Stated task:
Write out the material exactly, with the pictures left out.

* start Dataset content *

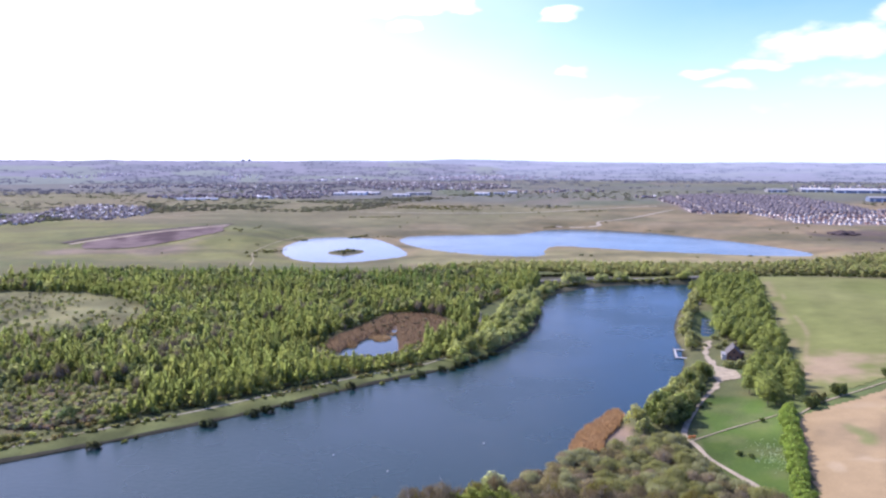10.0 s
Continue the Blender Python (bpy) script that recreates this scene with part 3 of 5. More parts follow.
strip("yard_path", [(101, 490), (106, 505), (113, 525), (118, 560)], 2.4, PATH_STONE, "pale trodden path north of the lagoon", "path", 0.3)
strip("meadow_path", [(77, 320), (70, 306), (63, 290), (57, 275), (53.5, 262), (56, 252), (58, 242), (62.5, 232), (70, 216), (76, 204)], 1.9, GRAVEL, "pale stony footpath beside the green meadow", "path", 0.34)
strip("grass_track", [(55, 257), (70, 267.5), (86, 276.5), (91, 279.5)], 0.75, EARTH, "thin trodden track across the meadow", "path", 0.34)
strip("embankment_road", [(-40, 574), (-31, 584), (-8, 600), (6, 607), (23, 614), (46, 622), (70, 626), (106, 628), (140, 628)], 6.5, ASPHALT, "dark grey road along the far lake bank", "road", 0.5)
strip("farm_track", [(99, 279), (111, 290), (130, 303), (152, 320), (171, 333), (192, 346), (235, 362)], 1.0, EARTH, "pale farm track between the two fields", "path", 0.4)
strip("moor_track", [(-330, 1228), (-210, 1236), (-107, 1247), (-15, 1275), (83, 1337), (146, 1372), (213, 1400)], 5.0, PATH_STONE, "pale earth track across the open grassland", "path", 0.5)
strip("pond_track", [(-283, 643), (-300, 690), (-322, 740), (-332, 790), (-338, 860), (-330, 930)], 1.3, EARTH, "pale trodden track round the pond", "path", 0.4)
strip("west_track", [(-681, 968), (-649, 1060), (-562, 1150), (-432, 1220), (-300, 1250)], 4.0, EARTH, "pale earth track across the western grassland", "path", 0.5)
strip("lake_track", [(17, 1111), (83, 1119), (84, 1134), (137, 1188), (195, 1278), (232, 1330)], 4.0, PATH_STONE, "pale earth track rising from the long lake", "path", 0.5)


# ---- trees and shrubs ----
def unit(v):
    return v / np.maximum(np.linalg.norm(v, axis=1), 1e-9)[:, None]


def leaf_sprays(rng, centres, radii, count, size, squash=1.0, upright=0.0, jitter=0.6, shape=(0.55, 0.7)):
    """Many small leafy triangles over the clumps of a crown: corners, soft normals that follow the clumps, and the clump of each."""
    centres, radii = np.asarray(centres, float), np.asarray(radii, float)
    which = rng.choice(len(centres), count, p=radii ** 2 / (radii ** 2).sum())
    way = unit(rng.normal(size=(count, 3)) + np.array((0, 0, 0.25)))
    r = radii[which] * (0.6 + 0.45 * rng.random(count) ** 0.6)
    p = centres[which] + way * r[:, None] * np.array((1, 1, squash))
    nrm = unit(way + jitter * rng.normal(size=(count, 3)) + np.array((0, 0, 0.35)))
    a = unit(np.cross(nrm, rng.normal(size=(count, 3))))
    b = np.cross(nrm, a)
    if upright:
        b = unit(b * (1 - upright) + np.array((0, 0, upright)))
    s = size * (0.6 + 0.8 * rng.random(count))[:, None]
    wide, long = shape
    tri = np.stack([p - a * s * wide - b * s * long * 0.55, p + a * s * wide - b * s * long * 0.5, p + b * s * long], 1)
    middle = (centres * radii[:, None]).sum(0) / radii.sum()
    soft_n = unit(0.25 * way + 0.6 * unit(p - middle) + 0.25 * rng.normal(size=(count, 3)) + np.array((0, 0, 0.5)))
    wrong = (np.cross(tri[:, 1] - tri[:, 0], tri[:, 2] - tri[:, 0]) * soft_n).sum(1) < 0
    tri[wrong] = tri[wrong][:, [1, 0, 2]]
    return tri.reshape(-1, 3), np.repeat(soft_n, 3, 0), which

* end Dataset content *

Result for this exercise:
10.0 s
Continue the Blender Python (bpy) script that recreates this scene with part 3 of 5. More parts follow.
strip("yard_path", [(101, 490), (106, 505), (113, 525), (118, 560)], 2.4, PATH_STONE, "pale trodden path north of the lagoon", "path", 0.3)
strip("meadow_path", [(77, 320), (70, 306), (63, 290), (57, 275), (53.5, 262), (56, 252), (58, 242), (62.5, 232), (70, 216), (76, 204)], 1.9, GRAVEL, "pale stony footpath beside the green meadow", "path", 0.34)
strip("grass_track", [(55, 257), (70, 267.5), (86, 276.5), (91, 279.5)], 0.75, EARTH, "thin trodden track across the meadow", "path", 0.34)
strip("embankment_road", [(-40, 574), (-31, 584), (-8, 600), (6, 607), (23, 614), (46, 622), (70, 626), (106, 628), (140, 628)], 6.5, ASPHALT, "dark grey road along the far lake bank", "road", 0.5)
strip("farm_track", [(99, 279), (111, 290), (130, 303), (152, 320), (171, 333), (192, 346), (235, 362)], 1.0, EARTH, "pale farm track between the two fields", "path", 0.4)
strip("moor_track", [(-330, 1228), (-210, 1236), (-107, 1247), (-15, 1275), (83, 1337), (146, 1372), (213, 1400)], 5.0, PATH_STONE, "pale earth track across the open grassland", "path", 0.5)
strip("pond_track", [(-283, 643), (-300, 690), (-322, 740), (-332, 790), (-338, 860), (-330, 930)], 1.3, EARTH, "pale trodden track round the pond", "path", 0.4)
strip("west_track", [(-681, 968), (-649, 1060), (-562, 1150), (-432, 1220), (-300, 1250)], 4.0, EARTH, "pale earth track across the western grassland", "path", 0.5)
strip("lake_track", [(17, 1111), (83, 1119), (84, 1134), (137, 1188), (195, 1278), (232, 1330)], 4.0, PATH_STONE, "pale earth track rising from the long lake", "path", 0.5)


# ---- trees and shrubs ----
def unit(v):
    return v / np.maximum(np.linalg.norm(v, axis=1), 1e-9)[:, None]


def leaf_sprays(rng, centres, radii, count, size, squash=1.0, upright=0.0, jitter=0.6, shape=(0.55, 0.7)):
    """Many small leafy triangles over the clumps of a crown: corners, soft normals that follow the clumps, and the clump of each."""
    centres, radii = np.asarray(centres, float), np.asarray(radii, float)
    which = rng.choice(len(centres), count, p=radii ** 2 / (radii ** 2).sum())
    way = unit(rng.normal(size=(count, 3)) + np.array((0, 0, 0.25)))
    r = radii[which] * (0.6 + 0.45 * rng.random(count) ** 0.6)
    p = centres[which] + way * r[:, None] * np.array((1, 1, squash))
    nrm = unit(way + jitter * rng.normal(size=(count, 3)) + np.array((0, 0, 0.35)))
    a = unit(np.cross(nrm, rng.normal(size=(count, 3))))
    b = np.cross(nrm, a)
    if upright:
        b = unit(b * (1 - upright) + np.array((0, 0, upright)))
    s = size * (0.6 + 0.8 * rng.random(count))[:, None]
    wide, long = shape
    tri = np.stack([p - a * s * wide - b * s * long * 0.55, p + a * s * wide - b * s * long * 0.5, p + b * s * long], 1)
    middle = (centres * radii[:, None]).sum(0) / radii.sum()
    soft_n = unit(0.25 * way + 0.6 * unit(p - middle) + 0.25 * rng.normal(size=(count, 3)) + np.array((0, 0, 0.5)))
    wrong = (np.cross(tri[:, 1] - tri[:, 0], tri[:, 2] - tri[:, 0]) * soft_n).sum(1) < 0
    tri[wrong] = tri[wrong][:, [1, 0, 2]]
    return tri.reshape(-1, 3), np.repeat(soft_n, 3, 0), which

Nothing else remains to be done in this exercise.